Maya Pen Raquel
Artist & Organizer
A face for a thousand heroes
This practice is about working with local storytellers and residents to transform stories about our bodies and cities into new anti-colonial mythologies, reclaiming their accepted origins and outcomes.
Beginning with a 1 on 1 or intimate group story session, I work with others to turn a story about their lives, bodies, neighborhoods, or cities into an original myth. Afterwards, I build the world of the myth and document the storytellers within it. Afterwards, the written origin story gets handed to other artists to interpret in their own mediums, to spread the seeds of the myth into the world.
The project has not yet been presented publicly, and is currently a four year long collection of audio, written mythologies, photography and footage of each myth, with multiple artistic interpretations of the new myth from other local artists.

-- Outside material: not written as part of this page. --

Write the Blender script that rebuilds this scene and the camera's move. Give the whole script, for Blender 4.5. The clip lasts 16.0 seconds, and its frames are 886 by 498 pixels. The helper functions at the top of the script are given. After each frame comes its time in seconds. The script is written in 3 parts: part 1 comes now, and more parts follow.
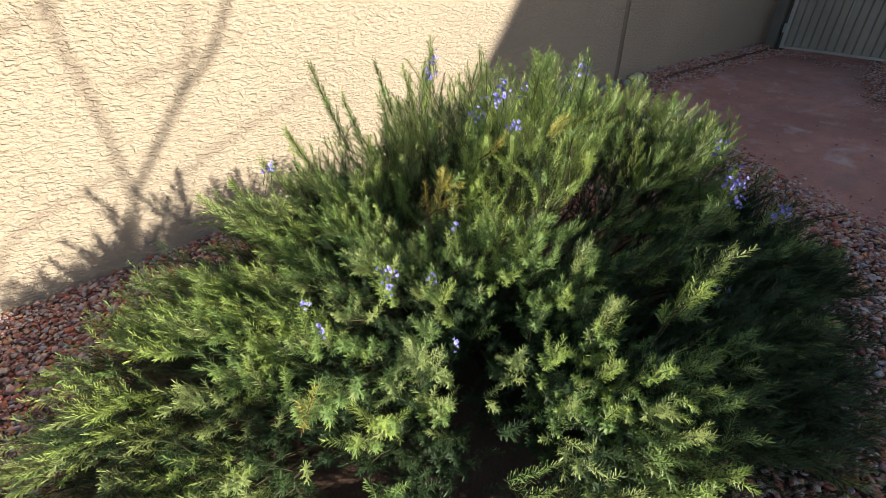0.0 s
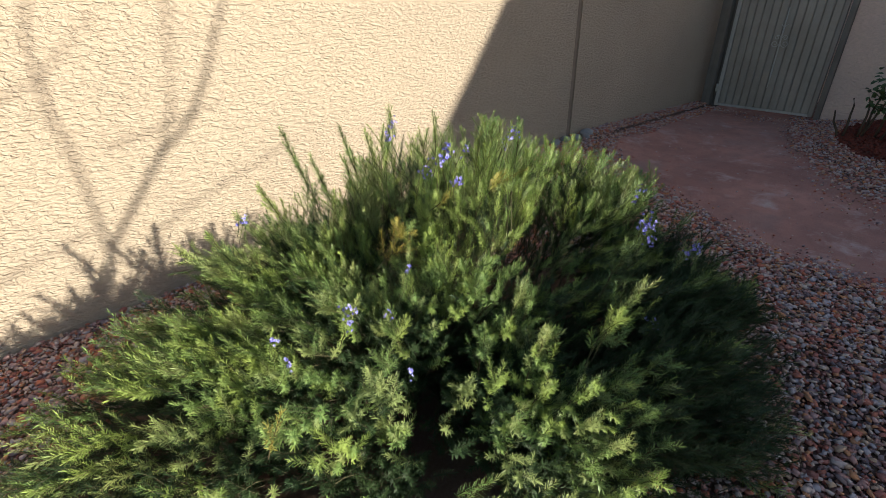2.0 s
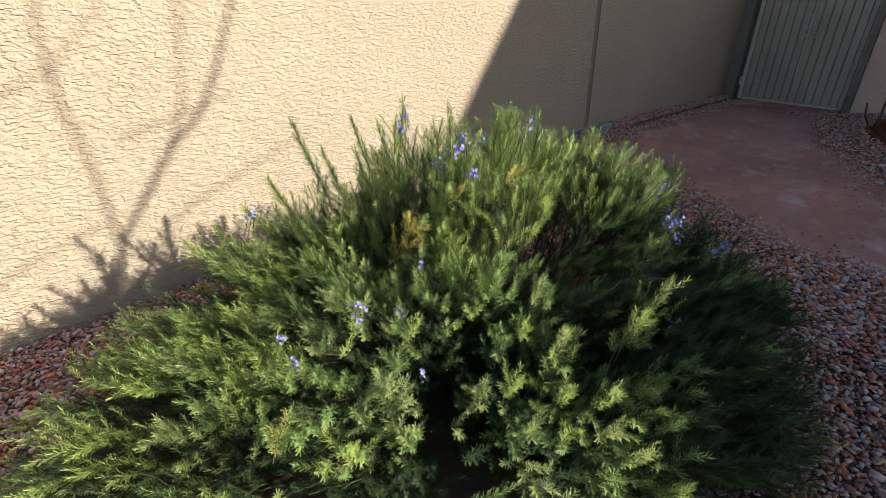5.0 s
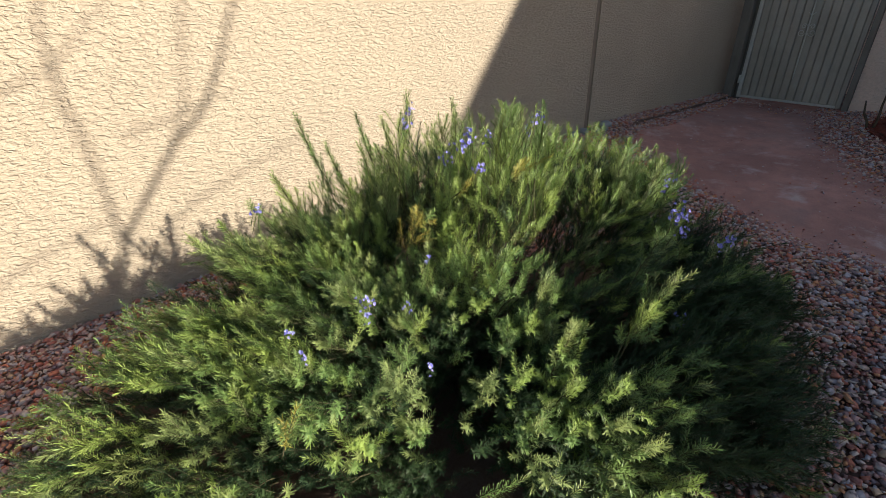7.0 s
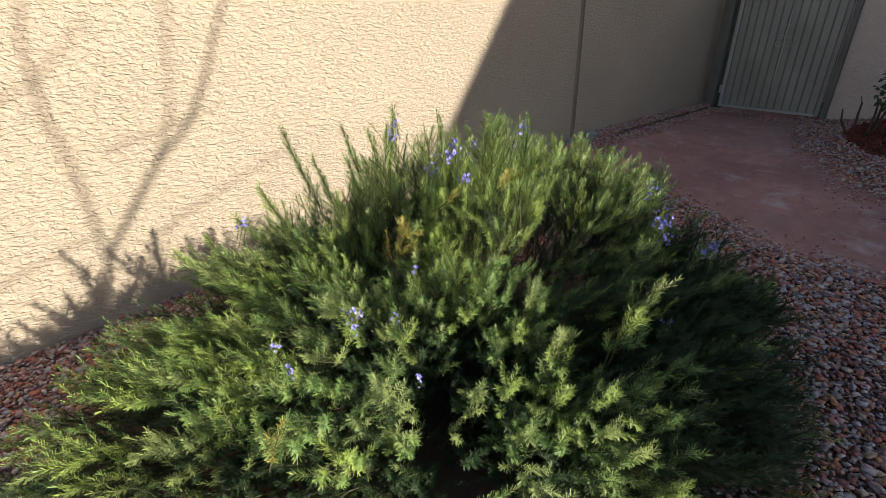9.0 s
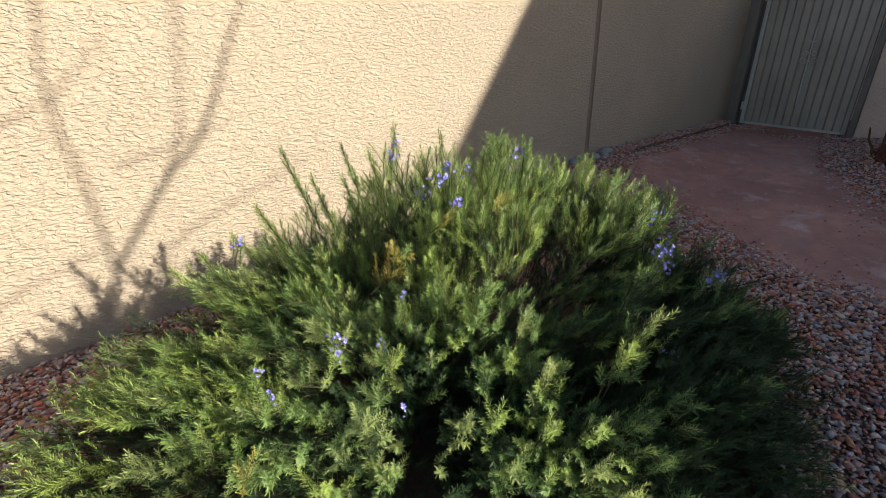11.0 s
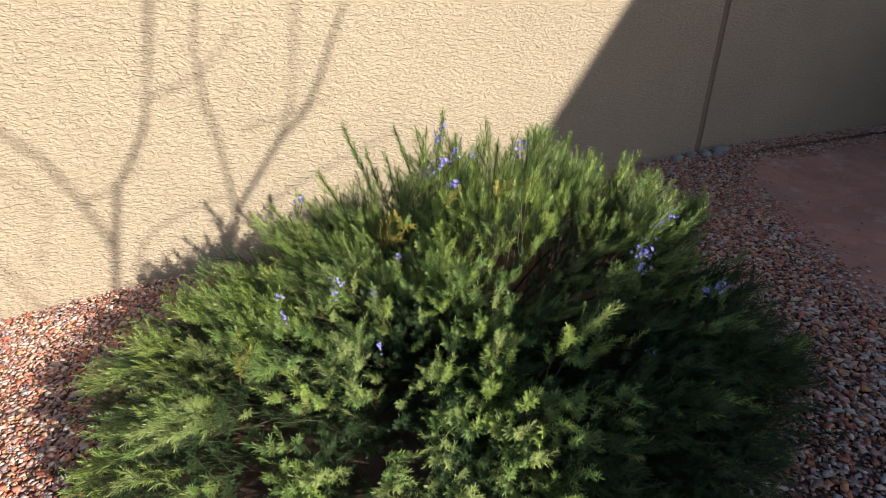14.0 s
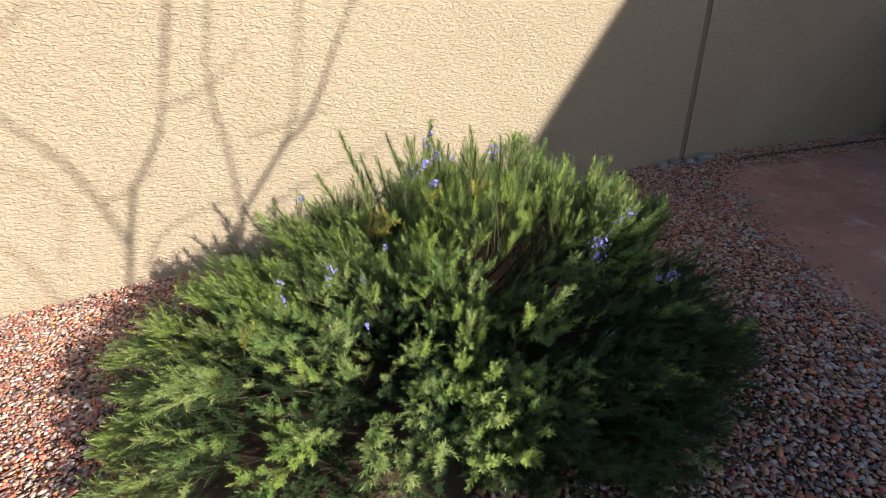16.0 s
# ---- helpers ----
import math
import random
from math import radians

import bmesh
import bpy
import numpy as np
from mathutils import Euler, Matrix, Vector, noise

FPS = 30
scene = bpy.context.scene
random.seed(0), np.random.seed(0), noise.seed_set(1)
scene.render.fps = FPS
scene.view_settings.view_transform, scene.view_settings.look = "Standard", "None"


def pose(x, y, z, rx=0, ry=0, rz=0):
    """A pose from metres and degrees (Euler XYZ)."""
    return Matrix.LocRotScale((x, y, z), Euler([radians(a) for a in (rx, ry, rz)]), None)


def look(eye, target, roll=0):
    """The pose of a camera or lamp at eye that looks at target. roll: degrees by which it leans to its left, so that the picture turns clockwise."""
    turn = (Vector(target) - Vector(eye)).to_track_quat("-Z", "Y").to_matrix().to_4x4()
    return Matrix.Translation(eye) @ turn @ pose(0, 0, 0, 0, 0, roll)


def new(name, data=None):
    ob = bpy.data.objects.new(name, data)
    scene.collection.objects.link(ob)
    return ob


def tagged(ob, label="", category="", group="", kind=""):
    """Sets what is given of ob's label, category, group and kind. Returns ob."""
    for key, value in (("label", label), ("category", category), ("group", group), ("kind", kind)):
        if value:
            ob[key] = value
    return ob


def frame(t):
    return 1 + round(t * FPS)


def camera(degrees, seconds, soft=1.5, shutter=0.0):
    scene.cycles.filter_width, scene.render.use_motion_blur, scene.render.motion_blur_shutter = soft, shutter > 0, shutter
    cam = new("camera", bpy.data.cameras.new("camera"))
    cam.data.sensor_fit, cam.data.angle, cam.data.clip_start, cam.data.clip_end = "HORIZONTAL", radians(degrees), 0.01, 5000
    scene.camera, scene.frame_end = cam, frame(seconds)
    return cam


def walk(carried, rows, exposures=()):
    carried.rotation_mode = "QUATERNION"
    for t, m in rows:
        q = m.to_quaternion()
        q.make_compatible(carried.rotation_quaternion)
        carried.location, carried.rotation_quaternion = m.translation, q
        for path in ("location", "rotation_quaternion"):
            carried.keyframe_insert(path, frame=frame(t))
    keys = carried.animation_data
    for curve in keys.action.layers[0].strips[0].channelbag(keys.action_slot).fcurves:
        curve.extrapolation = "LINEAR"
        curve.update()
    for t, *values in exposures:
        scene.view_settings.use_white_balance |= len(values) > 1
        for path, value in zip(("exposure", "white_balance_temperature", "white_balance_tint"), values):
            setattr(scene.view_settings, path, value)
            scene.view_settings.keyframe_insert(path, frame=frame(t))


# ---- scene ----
cam = camera(87.4, 16.0, soft=0.7)
PATH = [
    (0, (1.064, 1.09, 1.425), (2.002, 2.45, 0.298), -2.3),
    (0.5, (1.068, 1.049, 1.446), (2.063, 2.418, 0.38), -2.2),
    (1, (1.057, 0.991, 1.475), (2.091, 2.363, 0.451), -2.1),
    (1.5, (1.028, 0.931, 1.496), (2.099, 2.31, 0.521), -2.0),
    (2, (1.018, 0.9, 1.505), (2.107, 2.281, 0.554), -1.9),
    (2.5, (1.02, 0.92, 1.504), (2.123, 2.296, 0.561), -1.9),
    (3, (1.032, 0.936, 1.499), (2.146, 2.303, 0.556), -2.1),
    (3.5, (1.044, 0.933, 1.491), (2.153, 2.298, 0.538), -2.1),
    (4, (1.045, 0.938, 1.484), (2.135, 2.31, 0.52), -2.2),
    (4.5, (1.052, 0.945, 1.477), (2.123, 2.329, 0.509), -2.2),
    (5, (1.054, 0.952, 1.472), (2.093, 2.361, 0.505), -2.3),
    (5.2, (1.046, 0.962, 1.472), (2.076, 2.378, 0.504), -2.3),
    (7.5, (1.024, 0.961, 1.452), (2.077, 2.364, 0.491), -2.4),
    (8, (1.023, 0.956, 1.454), (2.084, 2.361, 0.505), -2.5),
    (8.5, (1.026, 0.953, 1.451), (2.1, 2.355, 0.512), -2.6),
    (9, (1.032, 0.951, 1.454), (2.125, 2.348, 0.529), -2.6),
    (9.2, (1.035, 0.962, 1.457), (2.137, 2.35, 0.53), -2.3),
    (11.3, (1.194, 0.91, 1.484), (2.21, 2.394, 0.609), -2.9),
    (11.5, (1.249, 0.89, 1.497), (2.243, 2.386, 0.617), -3.0),
    (12, (1.311, 0.78, 1.494), (2.253, 2.307, 0.61), -3.1),
    (12.5, (1.3, 0.626, 1.538), (2.152, 2.209, 0.662), -3.1),
    (13, (1.306, 0.601, 1.543), (2.014, 2.249, 0.658), -3.2),
    (13.5, (1.408, 0.602, 1.529), (2.003, 2.284, 0.626), -3.2),
    (14, (1.45, 0.51, 1.542), (1.988, 2.196, 0.61), -2.9),
    (14.5, (1.39, 0.366, 1.55), (1.887, 2.047, 0.587), -2.8),
    (15, (1.41, 0.345, 1.551), (1.88, 2.025, 0.574), -2.8),
    (15.5, (1.484, 0.341, 1.549), (1.977, 2.033, 0.604), -2.8),
    (16, (1.469, 0.263, 1.576), (1.995, 1.972, 0.679), -2.9),
]
walk(cam, [(t, look(eye, target, roll)) for t, eye, target, roll in PATH], [(0.0, 1.14), (1.5, 1.06), (9.2, 1.03), (12.5, 0.98), (14.0, 0.84), (15.0, 0.84), (16.0, 0.90)])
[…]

Presentations of this work may take the shape of a book, immersive exhibitions, and public offerings like workshops and community dinners.
Below are an outline of the process and a sneak peak of some of the work.

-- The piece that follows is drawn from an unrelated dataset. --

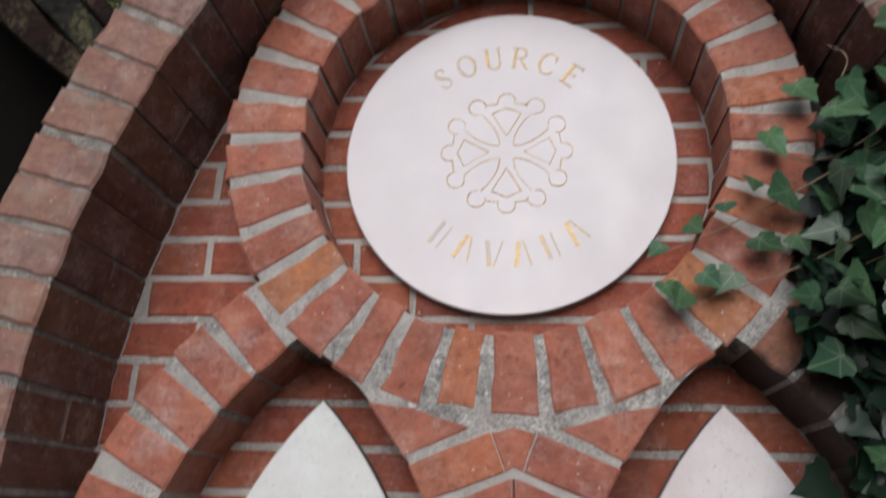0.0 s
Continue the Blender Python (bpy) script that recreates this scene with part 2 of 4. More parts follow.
DAMP = brick_material("brick_damp", [(0.146, 0.148, 0.18), (0.137, 0.15, 0.192), (0.16, 0.124, 0.136), (0.146, 0.15, 0.184)], 0.8, 0.0, (0.235, 0.24, 0.262), 0.36, flaky=0.6, dusty=0.0, burnt=0.35)


def mortar_material(name, light, dark, grit=0.75):
    """Rough lime mortar: sand grains and small pebbles, pale and dark."""
    n = Nodes(name)
    coarse = n.noise(26.0, 6.0, 0.65)
    grain = n.noise(480.0, 3.0, 0.7)
    col = n.mix(n.ramp(coarse, 0.32, 0.68), dark, light)
    sand = n.noise(210.0, 5.0, 0.75)
    gritty = n.ramp(n.noise(7.0, 4.0, 0.6), 0.46, 0.64, 0.16, 1.0)
    high = n.add("SeparateXYZ", Vector=n.place()).outputs["Z"]      # rain-worn, pebbly joints under the medallion
    wet = n.math("MULTIPLY", n.ramp(high, 2.2, 2.08), n.ramp(high, 1.84, 1.93))
    wet = n.math("MULTIPLY", wet, n.ramp(n.noise(10.0, 4.0, 0.6), 0.36, 0.52, 0.3, 1.0))
    gritty = n.math("MAXIMUM", gritty, wet)
    col = n.mix(n.math("MULTIPLY", wet, n.ramp(n.noise(45.0, 6.0, 0.75), 0.42, 0.6, 0.0, 0.75)), col, (0.16, 0.165, 0.165))
    col = n.mix(n.math("MULTIPLY", wet, n.ramp(n.noise(60.0, 5.0, 0.7, seed=6.0), 0.57, 0.63, 0.0, 0.8)), col, (0.72, 0.72, 0.7))
    col = n.mix(n.math("MULTIPLY", n.ramp(sand, 0.51, 0.6), n.math("MULTIPLY", gritty, grit)), col, n.mix(1.0, col, (0.3, 0.3, 0.31), "MULTIPLY"))
    col = n.mix(n.math("MULTIPLY", n.ramp(sand, 0.46, 0.38), n.math("MULTIPLY", gritty, grit)), col, n.mix(1.0, col, (1.5, 1.47, 1.42), "MULTIPLY"))
    col = n.mix(n.ramp(grain, 0.35, 0.65, 0.0, 0.35), col, n.mix(1.0, col, (0.45, 0.44, 0.42), "MULTIPLY"))
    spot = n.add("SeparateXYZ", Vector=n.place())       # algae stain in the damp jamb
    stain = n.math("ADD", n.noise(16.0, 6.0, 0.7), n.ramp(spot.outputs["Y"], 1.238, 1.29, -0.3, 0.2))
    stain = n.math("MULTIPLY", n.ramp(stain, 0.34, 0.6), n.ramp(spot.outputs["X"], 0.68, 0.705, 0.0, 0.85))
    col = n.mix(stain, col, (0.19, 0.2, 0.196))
    # near-black higher up beside the jamb: grime with the ivy's shade painted in
    sooty_shade = n.math("ADD", n.noise(14.0, 6.0, 0.7), n.ramp(spot.outputs["Z"], 1.36, 1.6, -0.3, 0.2))
    sooty_shade = n.math("MULTIPLY", n.ramp(sooty_shade, 0.34, 0.6), n.ramp(spot.outputs["X"], 0.57, 0.62, 0.0, 0.9))
    sooty_shade = n.math("MULTIPLY", sooty_shade, n.ramp(spot.outputs["Y"], 1.24, 1.27))
    col = n.mix(sooty_shade, col, (0.022, 0.02, 0.018))
    algae = n.math("ADD", n.noise(12.0, 5.0, 0.7, seed=8.0), n.math("MINIMUM", n.ramp(high, 0.835, 0.862, -0.4, 0.12), n.ramp(high, 0.9, 0.875, -0.4, 0.12)))
    col = n.mix(n.math("MULTIPLY", n.ramp(algae, 0.42, 0.62), 0.75), col, (0.125, 0.115, 0.07))
    height = n.math("ADD", grain, n.math("MULTIPLY", n.noise(120.0, 4.0, 0.6), 1.4))
    height = n.math("SUBTRACT", height, n.math("MULTIPLY", sand, 1.6))
    return n.done(col, 0.95, height, 0.75, 0.003)


MORTAR = mortar_material("mortar_grey", (0.54, 0.525, 0.495), (0.38, 0.37, 0.345))
MORTAR_DAMP = mortar_material("mortar_damp", (0.235, 0.235, 0.232), (0.17, 0.17, 0.166), 0.35)
MORTAR_OLD = mortar_material("mortar_weathered", (0.4, 0.385, 0.35), (0.15, 0.142, 0.128), 0.8)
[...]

These creatures are created from a combination of sculpted, molded, and cast silicone and foam latex prosthetics, alcohol paint, and organic materials.

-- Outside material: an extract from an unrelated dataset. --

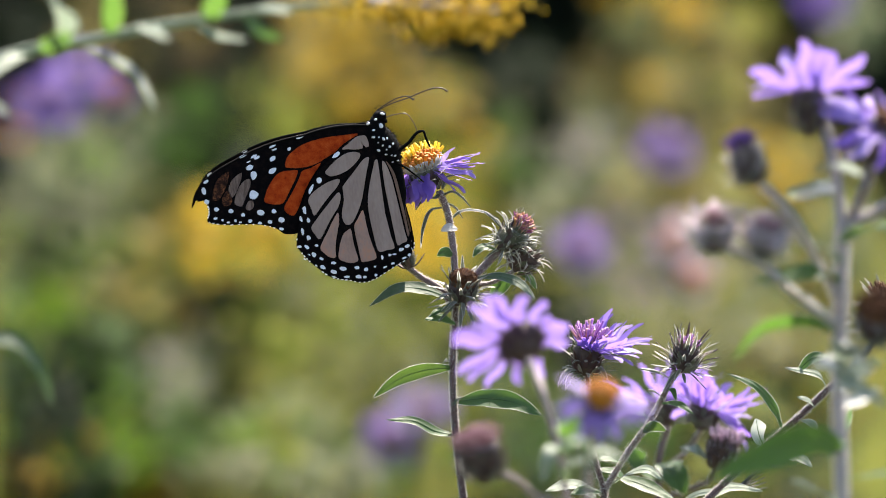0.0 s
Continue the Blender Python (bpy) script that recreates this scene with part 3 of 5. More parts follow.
# mixed weeds of the meadow, clump by clump, each kind of leaf one mass
def weeds():
    rng = random.Random(7)
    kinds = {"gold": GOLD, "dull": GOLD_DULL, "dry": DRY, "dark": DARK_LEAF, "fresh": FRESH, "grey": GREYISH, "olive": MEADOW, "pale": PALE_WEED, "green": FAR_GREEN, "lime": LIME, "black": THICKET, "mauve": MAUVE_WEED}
    words = {"gold": "yellow goldenrod sprays, out of focus", "dull": "fading olive sprays among the weeds", "dry": "brown dry weeds of the meadow", "dark": "green weeds of the meadow, shade put into their dark colour", "fresh": "fresh green weeds lit from behind", "grey": "grey-green weeds of the meadow", "olive": "yellow-green weeds lit from behind", "pale": "pale grey-green weeds of the meadow", "green": "mid-green leafy weeds of the meadow", "lime": "bright yellow-green weeds lit from behind", "black": "weeds with deep shade put into their near-black colour", "mauve": "greyish mauve seed heads among the weeds"}
    made = {k: ([], []) for k in kinds}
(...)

"tamah. the foremother of children returning from exile."
reclaiming ourselves, our mothers, and our children from cycles of abuse.
sneak preview
Storyteller: Tamah Yisrael
Original topic: Escaping generational cycles of abuse / finding oneself
This myth tells the origin story of a celestial diety, who rules a small planet closest to the sun. As a young girl in her human life, she never felt she fit in. Her mother--who acted as her angel and confidant-- told her: "you are different. you are special. embrace it." As sweet as her mother was, the girl watched her over the years battle with abusive relationships. Later, as the young girl grew to be a young woman, she too faced the wrath of abuse, until shortly after her mother's death, she couldn't take it anymore. She claimed a new faith and a new name: Tamah- the foremother of children returning from exile.
In the afterlife, she soon learns that the name was not newly chosen- it was always hers. It was always her destiny to embrace her difference, her full celestial self, and rain gold onto the hands and ears of exiles still on earth, who would soon find her and be all they never got to be.
"the pain of many lives"
understanding schizophrenia as indigenous rite of passage
sneak preview
Storyteller: Santi Castro
Original topic: Schizophrenia
This myth centers a celestial being who is approached by divinities while embodying Quetzalcoatl on their home star. The divinities prophesize that their next mission is to visit earth to help generations of humans transmit and understand their generation suffering. The being is told that they will know when they are soon to return to their star when they are on their last human life, during which they will feel and experience the lives of all their human manifestations at once.
excerpt from original story session
with Santi Castro & Maya Pen
Origins of Narcolepsy
Sneak preview
Version 2 - photographed by Kenzi Crash
This myth tells the story of a mother on her death bed, desperately trying to tether her soul to her human body so that her daughter will have a chance to say goodbye. Just as her daughter is arriving, however, her soul ascends, and she begrudgingly finds herself before the Goddess of death. She begs the Goddess for five extra minutes on earth to spend with her daughter. The Goddess grants her wish, but not without warning her of the sacrifice she is making; the unending years of restlessness to come for her future lineage, who would always feel in between dimensions.
excerpt from origin story
She could hear something in the distance. The sound came to her from deep inside a locked drawer. Her daughter. She was here. In one ear: a roaring. Like an ocean; like a thousand people carrying a building through a city; like a beast in love. In the other ear: her daughter pulling into the driveway; undoing her seat belt; wiping a rogue curl from her temple; her weighted steps toward her mothers death bed.
But the Mother was no longer heavy enough to occupy her complicated body. She could not fathom how to slink back in. She was amorphous, looking over herself, expanding across the room, feeling what she had always been, staring at her empty vehicle. She watched herself with a desperate silence.